REQUIREMENT — Repeat the listing exactly as given, omitting every image.

DATASET EXCERPT —
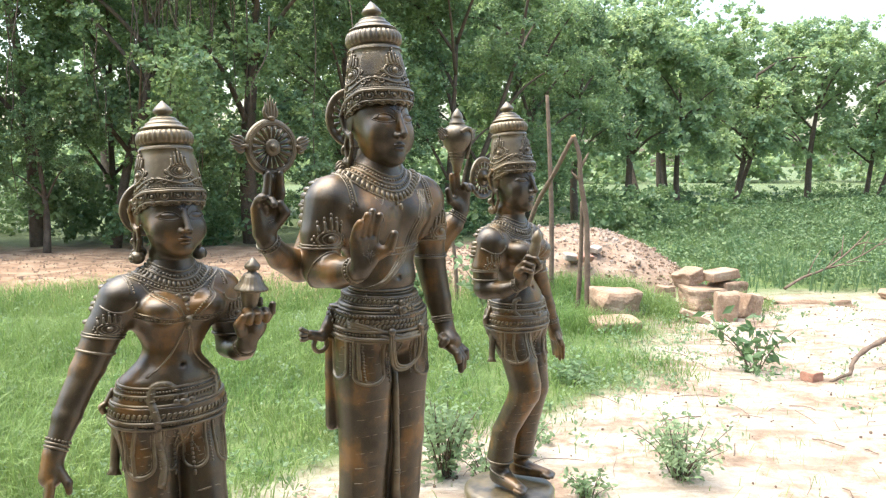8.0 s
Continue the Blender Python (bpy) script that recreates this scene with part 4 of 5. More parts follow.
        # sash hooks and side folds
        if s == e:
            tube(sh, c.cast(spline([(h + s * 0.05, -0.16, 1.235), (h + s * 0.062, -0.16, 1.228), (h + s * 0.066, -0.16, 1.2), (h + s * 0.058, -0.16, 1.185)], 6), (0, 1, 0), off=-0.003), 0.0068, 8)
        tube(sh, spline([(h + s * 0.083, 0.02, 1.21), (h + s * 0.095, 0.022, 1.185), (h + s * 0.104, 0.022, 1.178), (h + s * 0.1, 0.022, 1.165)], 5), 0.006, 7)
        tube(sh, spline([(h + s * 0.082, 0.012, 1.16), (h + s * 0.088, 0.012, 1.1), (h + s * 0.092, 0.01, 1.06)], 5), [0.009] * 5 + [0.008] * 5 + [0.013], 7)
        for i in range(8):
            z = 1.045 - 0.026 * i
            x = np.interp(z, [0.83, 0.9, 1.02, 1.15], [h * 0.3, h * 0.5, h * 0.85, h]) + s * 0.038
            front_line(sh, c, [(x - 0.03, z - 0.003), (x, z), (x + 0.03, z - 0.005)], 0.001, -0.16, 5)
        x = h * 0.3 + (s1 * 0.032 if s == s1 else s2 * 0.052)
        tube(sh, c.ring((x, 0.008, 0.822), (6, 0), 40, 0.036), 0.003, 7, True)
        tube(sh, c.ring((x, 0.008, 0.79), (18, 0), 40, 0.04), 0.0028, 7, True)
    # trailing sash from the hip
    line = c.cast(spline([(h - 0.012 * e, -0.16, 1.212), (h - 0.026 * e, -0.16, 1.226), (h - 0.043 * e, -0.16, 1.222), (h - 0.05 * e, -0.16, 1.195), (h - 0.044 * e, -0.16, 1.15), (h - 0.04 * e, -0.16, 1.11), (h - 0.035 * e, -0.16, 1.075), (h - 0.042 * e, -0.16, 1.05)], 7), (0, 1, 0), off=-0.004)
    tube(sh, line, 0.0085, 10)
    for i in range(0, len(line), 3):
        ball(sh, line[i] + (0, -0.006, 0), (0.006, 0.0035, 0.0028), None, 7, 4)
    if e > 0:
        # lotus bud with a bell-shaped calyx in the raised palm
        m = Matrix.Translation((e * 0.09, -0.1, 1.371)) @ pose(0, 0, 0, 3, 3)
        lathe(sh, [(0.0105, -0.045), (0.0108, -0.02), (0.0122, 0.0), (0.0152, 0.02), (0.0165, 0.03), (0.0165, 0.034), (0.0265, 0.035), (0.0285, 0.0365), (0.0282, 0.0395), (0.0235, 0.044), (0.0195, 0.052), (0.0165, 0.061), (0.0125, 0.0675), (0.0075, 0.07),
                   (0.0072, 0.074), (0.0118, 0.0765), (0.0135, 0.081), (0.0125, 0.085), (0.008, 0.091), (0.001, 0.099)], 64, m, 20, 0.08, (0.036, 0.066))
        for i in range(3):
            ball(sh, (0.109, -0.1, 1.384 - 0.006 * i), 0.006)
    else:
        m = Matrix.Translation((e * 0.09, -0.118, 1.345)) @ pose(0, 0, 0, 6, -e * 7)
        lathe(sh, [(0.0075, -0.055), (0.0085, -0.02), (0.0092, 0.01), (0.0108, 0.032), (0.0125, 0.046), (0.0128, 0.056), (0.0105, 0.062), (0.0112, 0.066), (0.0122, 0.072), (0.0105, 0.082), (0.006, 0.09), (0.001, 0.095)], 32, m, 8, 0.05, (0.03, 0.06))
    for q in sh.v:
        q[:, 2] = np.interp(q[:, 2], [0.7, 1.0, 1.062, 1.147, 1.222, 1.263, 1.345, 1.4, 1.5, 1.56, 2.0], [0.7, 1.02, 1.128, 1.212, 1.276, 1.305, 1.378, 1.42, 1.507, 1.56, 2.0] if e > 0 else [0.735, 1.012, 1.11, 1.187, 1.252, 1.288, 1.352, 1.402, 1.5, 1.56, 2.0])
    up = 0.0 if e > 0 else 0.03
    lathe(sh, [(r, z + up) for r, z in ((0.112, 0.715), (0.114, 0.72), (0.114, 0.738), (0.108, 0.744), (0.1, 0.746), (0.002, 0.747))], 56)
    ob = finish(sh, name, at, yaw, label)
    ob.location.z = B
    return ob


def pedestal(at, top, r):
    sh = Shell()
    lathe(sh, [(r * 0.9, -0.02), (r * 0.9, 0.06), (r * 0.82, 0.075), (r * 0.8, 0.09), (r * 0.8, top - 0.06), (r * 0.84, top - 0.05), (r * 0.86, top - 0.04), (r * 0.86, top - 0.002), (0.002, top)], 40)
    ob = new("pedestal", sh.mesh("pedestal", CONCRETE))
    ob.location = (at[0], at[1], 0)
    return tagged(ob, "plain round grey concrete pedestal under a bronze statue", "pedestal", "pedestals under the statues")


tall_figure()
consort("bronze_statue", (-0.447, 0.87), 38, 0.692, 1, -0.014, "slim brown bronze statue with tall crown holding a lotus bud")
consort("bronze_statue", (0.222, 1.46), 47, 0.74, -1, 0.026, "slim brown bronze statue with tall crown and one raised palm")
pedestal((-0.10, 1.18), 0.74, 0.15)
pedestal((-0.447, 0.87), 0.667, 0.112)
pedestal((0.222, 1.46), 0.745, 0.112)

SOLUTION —
8.0 s
Continue the Blender Python (bpy) script that recreates this scene with part 4 of 5. More parts follow.
        # sash hooks and side folds
        if s == e:
            tube(sh, c.cast(spline([(h + s * 0.05, -0.16, 1.235), (h + s * 0.062, -0.16, 1.228), (h + s * 0.066, -0.16, 1.2), (h + s * 0.058, -0.16, 1.185)], 6), (0, 1, 0), off=-0.003), 0.0068, 8)
        tube(sh, spline([(h + s * 0.083, 0.02, 1.21), (h + s * 0.095, 0.022, 1.185), (h + s * 0.104, 0.022, 1.178), (h + s * 0.1, 0.022, 1.165)], 5), 0.006, 7)
        tube(sh, spline([(h + s * 0.082, 0.012, 1.16), (h + s * 0.088, 0.012, 1.1), (h + s * 0.092, 0.01, 1.06)], 5), [0.009] * 5 + [0.008] * 5 + [0.013], 7)
        for i in range(8):
            z = 1.045 - 0.026 * i
            x = np.interp(z, [0.83, 0.9, 1.02, 1.15], [h * 0.3, h * 0.5, h * 0.85, h]) + s * 0.038
            front_line(sh, c, [(x - 0.03, z - 0.003), (x, z), (x + 0.03, z - 0.005)], 0.001, -0.16, 5)
        x = h * 0.3 + (s1 * 0.032 if s == s1 else s2 * 0.052)
        tube(sh, c.ring((x, 0.008, 0.822), (6, 0), 40, 0.036), 0.003, 7, True)
        tube(sh, c.ring((x, 0.008, 0.79), (18, 0), 40, 0.04), 0.0028, 7, True)
    # trailing sash from the hip
    line = c.cast(spline([(h - 0.012 * e, -0.16, 1.212), (h - 0.026 * e, -0.16, 1.226), (h - 0.043 * e, -0.16, 1.222), (h - 0.05 * e, -0.16, 1.195), (h - 0.044 * e, -0.16, 1.15), (h - 0.04 * e, -0.16, 1.11), (h - 0.035 * e, -0.16, 1.075), (h - 0.042 * e, -0.16, 1.05)], 7), (0, 1, 0), off=-0.004)
    tube(sh, line, 0.0085, 10)
    for i in range(0, len(line), 3):
        ball(sh, line[i] + (0, -0.006, 0), (0.006, 0.0035, 0.0028), None, 7, 4)
    if e > 0:
        # lotus bud with a bell-shaped calyx in the raised palm
        m = Matrix.Translation((e * 0.09, -0.1, 1.371)) @ pose(0, 0, 0, 3, 3)
        lathe(sh, [(0.0105, -0.045), (0.0108, -0.02), (0.0122, 0.0), (0.0152, 0.02), (0.0165, 0.03), (0.0165, 0.034), (0.0265, 0.035), (0.0285, 0.0365), (0.0282, 0.0395), (0.0235, 0.044), (0.0195, 0.052), (0.0165, 0.061), (0.0125, 0.0675), (0.0075, 0.07),
                   (0.0072, 0.074), (0.0118, 0.0765), (0.0135, 0.081), (0.0125, 0.085), (0.008, 0.091), (0.001, 0.099)], 64, m, 20, 0.08, (0.036, 0.066))
        for i in range(3):
            ball(sh, (0.109, -0.1, 1.384 - 0.006 * i), 0.006)
    else:
        m = Matrix.Translation((e * 0.09, -0.118, 1.345)) @ pose(0, 0, 0, 6, -e * 7)
        lathe(sh, [(0.0075, -0.055), (0.0085, -0.02), (0.0092, 0.01), (0.0108, 0.032), (0.0125, 0.046), (0.0128, 0.056), (0.0105, 0.062), (0.0112, 0.066), (0.0122, 0.072), (0.0105, 0.082), (0.006, 0.09), (0.001, 0.095)], 32, m, 8, 0.05, (0.03, 0.06))
    for q in sh.v:
        q[:, 2] = np.interp(q[:, 2], [0.7, 1.0, 1.062, 1.147, 1.222, 1.263, 1.345, 1.4, 1.5, 1.56, 2.0], [0.7, 1.02, 1.128, 1.212, 1.276, 1.305, 1.378, 1.42, 1.507, 1.56, 2.0] if e > 0 else [0.735, 1.012, 1.11, 1.187, 1.252, 1.288, 1.352, 1.402, 1.5, 1.56, 2.0])
    up = 0.0 if e > 0 else 0.03
    lathe(sh, [(r, z + up) for r, z in ((0.112, 0.715), (0.114, 0.72), (0.114, 0.738), (0.108, 0.744), (0.1, 0.746), (0.002, 0.747))], 56)
    ob = finish(sh, name, at, yaw, label)
    ob.location.z = B
    return ob


def pedestal(at, top, r):
    sh = Shell()
    lathe(sh, [(r * 0.9, -0.02), (r * 0.9, 0.06), (r * 0.82, 0.075), (r * 0.8, 0.09), (r * 0.8, top - 0.06), (r * 0.84, top - 0.05), (r * 0.86, top - 0.04), (r * 0.86, top - 0.002), (0.002, top)], 40)
    ob = new("pedestal", sh.mesh("pedestal", CONCRETE))
    ob.location = (at[0], at[1], 0)
    return tagged(ob, "plain round grey concrete pedestal under a bronze statue", "pedestal", "pedestals under the statues")


tall_figure()
consort("bronze_statue", (-0.447, 0.87), 38, 0.692, 1, -0.014, "slim brown bronze statue with tall crown holding a lotus bud")
consort("bronze_statue", (0.222, 1.46), 47, 0.74, -1, 0.026, "slim brown bronze statue with tall crown and one raised palm")
pedestal((-0.10, 1.18), 0.74, 0.15)
pedestal((-0.447, 0.87), 0.667, 0.112)
pedestal((0.222, 1.46), 0.745, 0.112)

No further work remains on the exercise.